**WHAT IS EXPECTED**
Return, word for word, the lines from the line holding "Recreate this scene" through the line holding "scene.collection.objects.link(ob)". Include both end lines and no others.

**INFORMATION PROVIDED**
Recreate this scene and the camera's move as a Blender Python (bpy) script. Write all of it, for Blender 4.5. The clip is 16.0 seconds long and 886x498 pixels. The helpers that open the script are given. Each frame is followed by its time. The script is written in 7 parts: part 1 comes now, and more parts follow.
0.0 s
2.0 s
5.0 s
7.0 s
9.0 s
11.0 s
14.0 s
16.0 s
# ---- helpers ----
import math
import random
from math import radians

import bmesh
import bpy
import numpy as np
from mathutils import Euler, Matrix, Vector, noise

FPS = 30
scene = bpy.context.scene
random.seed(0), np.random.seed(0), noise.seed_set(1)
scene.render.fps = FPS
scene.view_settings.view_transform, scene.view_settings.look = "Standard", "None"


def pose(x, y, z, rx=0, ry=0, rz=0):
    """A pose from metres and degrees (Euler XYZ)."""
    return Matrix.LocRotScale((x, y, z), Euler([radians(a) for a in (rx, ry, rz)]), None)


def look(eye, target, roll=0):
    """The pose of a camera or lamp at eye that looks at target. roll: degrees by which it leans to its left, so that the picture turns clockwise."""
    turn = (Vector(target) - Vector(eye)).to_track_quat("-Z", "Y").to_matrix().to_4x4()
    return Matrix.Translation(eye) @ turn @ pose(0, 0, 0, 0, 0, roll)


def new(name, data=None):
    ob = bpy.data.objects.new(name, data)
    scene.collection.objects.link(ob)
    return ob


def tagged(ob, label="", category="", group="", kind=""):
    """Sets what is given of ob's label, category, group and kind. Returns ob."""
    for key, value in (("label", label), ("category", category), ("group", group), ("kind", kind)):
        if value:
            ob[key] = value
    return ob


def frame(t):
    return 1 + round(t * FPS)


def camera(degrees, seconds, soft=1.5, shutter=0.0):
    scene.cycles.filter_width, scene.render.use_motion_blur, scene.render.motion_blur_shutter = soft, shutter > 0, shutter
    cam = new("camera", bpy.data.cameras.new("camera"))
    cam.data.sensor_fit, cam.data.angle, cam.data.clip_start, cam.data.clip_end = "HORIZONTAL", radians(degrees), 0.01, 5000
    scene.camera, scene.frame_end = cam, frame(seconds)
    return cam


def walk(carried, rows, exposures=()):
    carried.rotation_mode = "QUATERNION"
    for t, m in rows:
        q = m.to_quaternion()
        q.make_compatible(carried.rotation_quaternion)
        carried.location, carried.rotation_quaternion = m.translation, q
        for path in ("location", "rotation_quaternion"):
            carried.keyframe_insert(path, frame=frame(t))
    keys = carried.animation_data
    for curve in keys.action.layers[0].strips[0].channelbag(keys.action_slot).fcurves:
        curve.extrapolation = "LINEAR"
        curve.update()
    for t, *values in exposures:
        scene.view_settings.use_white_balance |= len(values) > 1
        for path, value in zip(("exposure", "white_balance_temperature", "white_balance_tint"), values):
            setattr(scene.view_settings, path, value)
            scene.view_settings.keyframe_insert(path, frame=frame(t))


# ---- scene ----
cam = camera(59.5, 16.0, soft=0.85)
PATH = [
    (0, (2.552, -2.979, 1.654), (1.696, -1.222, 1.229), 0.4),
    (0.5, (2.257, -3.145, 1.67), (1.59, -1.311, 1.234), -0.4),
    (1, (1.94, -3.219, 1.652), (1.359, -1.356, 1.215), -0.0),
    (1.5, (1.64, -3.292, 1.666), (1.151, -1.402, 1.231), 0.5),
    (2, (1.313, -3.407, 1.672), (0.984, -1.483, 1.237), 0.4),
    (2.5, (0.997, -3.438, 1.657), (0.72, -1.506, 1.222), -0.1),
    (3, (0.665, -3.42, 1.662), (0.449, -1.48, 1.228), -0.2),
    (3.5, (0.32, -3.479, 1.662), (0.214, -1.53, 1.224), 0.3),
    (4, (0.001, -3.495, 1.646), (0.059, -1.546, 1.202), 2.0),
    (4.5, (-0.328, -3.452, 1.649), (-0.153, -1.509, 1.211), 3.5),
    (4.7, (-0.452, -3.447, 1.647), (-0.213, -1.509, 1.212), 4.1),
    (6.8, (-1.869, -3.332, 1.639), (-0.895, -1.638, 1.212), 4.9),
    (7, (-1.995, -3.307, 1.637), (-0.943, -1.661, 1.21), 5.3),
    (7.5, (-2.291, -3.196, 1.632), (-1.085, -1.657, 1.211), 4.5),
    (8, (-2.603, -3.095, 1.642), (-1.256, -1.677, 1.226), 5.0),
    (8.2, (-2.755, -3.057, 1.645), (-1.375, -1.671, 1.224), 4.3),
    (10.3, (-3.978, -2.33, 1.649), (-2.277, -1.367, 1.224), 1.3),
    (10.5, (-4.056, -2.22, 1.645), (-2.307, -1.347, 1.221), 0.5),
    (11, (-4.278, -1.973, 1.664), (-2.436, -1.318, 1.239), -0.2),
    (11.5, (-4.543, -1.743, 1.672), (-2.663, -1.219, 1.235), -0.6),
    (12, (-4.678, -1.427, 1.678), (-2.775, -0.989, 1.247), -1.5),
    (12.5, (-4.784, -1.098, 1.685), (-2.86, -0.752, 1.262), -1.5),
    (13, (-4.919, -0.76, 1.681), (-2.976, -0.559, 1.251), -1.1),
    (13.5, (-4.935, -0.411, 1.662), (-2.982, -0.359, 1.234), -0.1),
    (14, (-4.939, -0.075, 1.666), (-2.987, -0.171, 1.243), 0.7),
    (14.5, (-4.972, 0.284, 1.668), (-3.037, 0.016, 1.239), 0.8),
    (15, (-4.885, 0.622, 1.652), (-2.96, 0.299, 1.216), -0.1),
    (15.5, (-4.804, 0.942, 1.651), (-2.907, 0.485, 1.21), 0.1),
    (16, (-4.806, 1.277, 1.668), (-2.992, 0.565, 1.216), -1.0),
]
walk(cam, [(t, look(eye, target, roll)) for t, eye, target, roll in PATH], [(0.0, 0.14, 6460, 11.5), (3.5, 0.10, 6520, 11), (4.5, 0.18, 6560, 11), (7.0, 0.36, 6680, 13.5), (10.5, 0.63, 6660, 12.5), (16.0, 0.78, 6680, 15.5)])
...
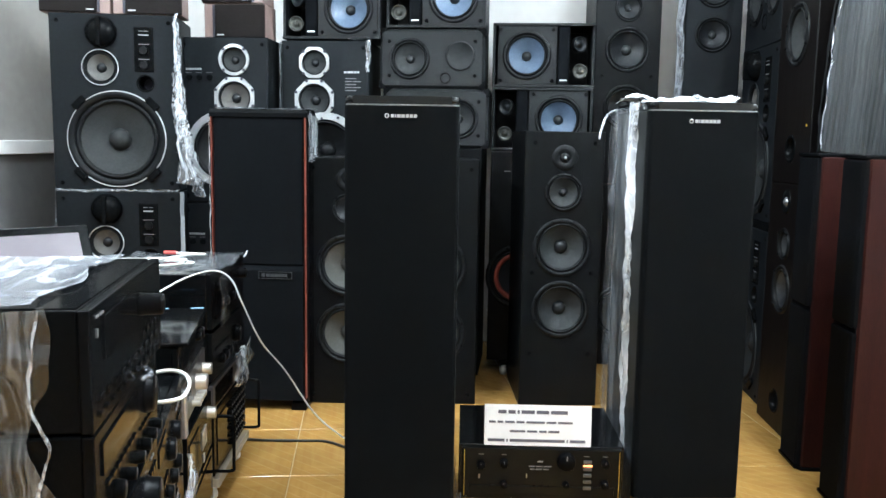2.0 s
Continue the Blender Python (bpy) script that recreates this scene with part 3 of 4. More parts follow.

**RESPONSE FOR THIS EXERCISE**
Recreate this scene and the camera's move as a Blender Python (bpy) script. Write all of it, for Blender 4.5. The clip is 16.0 seconds long and 886x498 pixels. The helpers that open the script are given. Each frame is followed by its time. The script is written in 7 parts: part 1 comes now, and more parts follow.
0.0 s
2.0 s
5.0 s
7.0 s
9.0 s
11.0 s
14.0 s
16.0 s
# ---- helpers ----
import math
import random
from math import radians

import bmesh
import bpy
import numpy as np
from mathutils import Euler, Matrix, Vector, noise

FPS = 30
scene = bpy.context.scene
random.seed(0), np.random.seed(0), noise.seed_set(1)
scene.render.fps = FPS
scene.view_settings.view_transform, scene.view_settings.look = "Standard", "None"


def pose(x, y, z, rx=0, ry=0, rz=0):
    """A pose from metres and degrees (Euler XYZ)."""
    return Matrix.LocRotScale((x, y, z), Euler([radians(a) for a in (rx, ry, rz)]), None)


def look(eye, target, roll=0):
    """The pose of a camera or lamp at eye that looks at target. roll: degrees by which it leans to its left, so that the picture turns clockwise."""
    turn = (Vector(target) - Vector(eye)).to_track_quat("-Z", "Y").to_matrix().to_4x4()
    return Matrix.Translation(eye) @ turn @ pose(0, 0, 0, 0, 0, roll)


def new(name, data=None):
    ob = bpy.data.objects.new(name, data)
    scene.collection.objects.link(ob)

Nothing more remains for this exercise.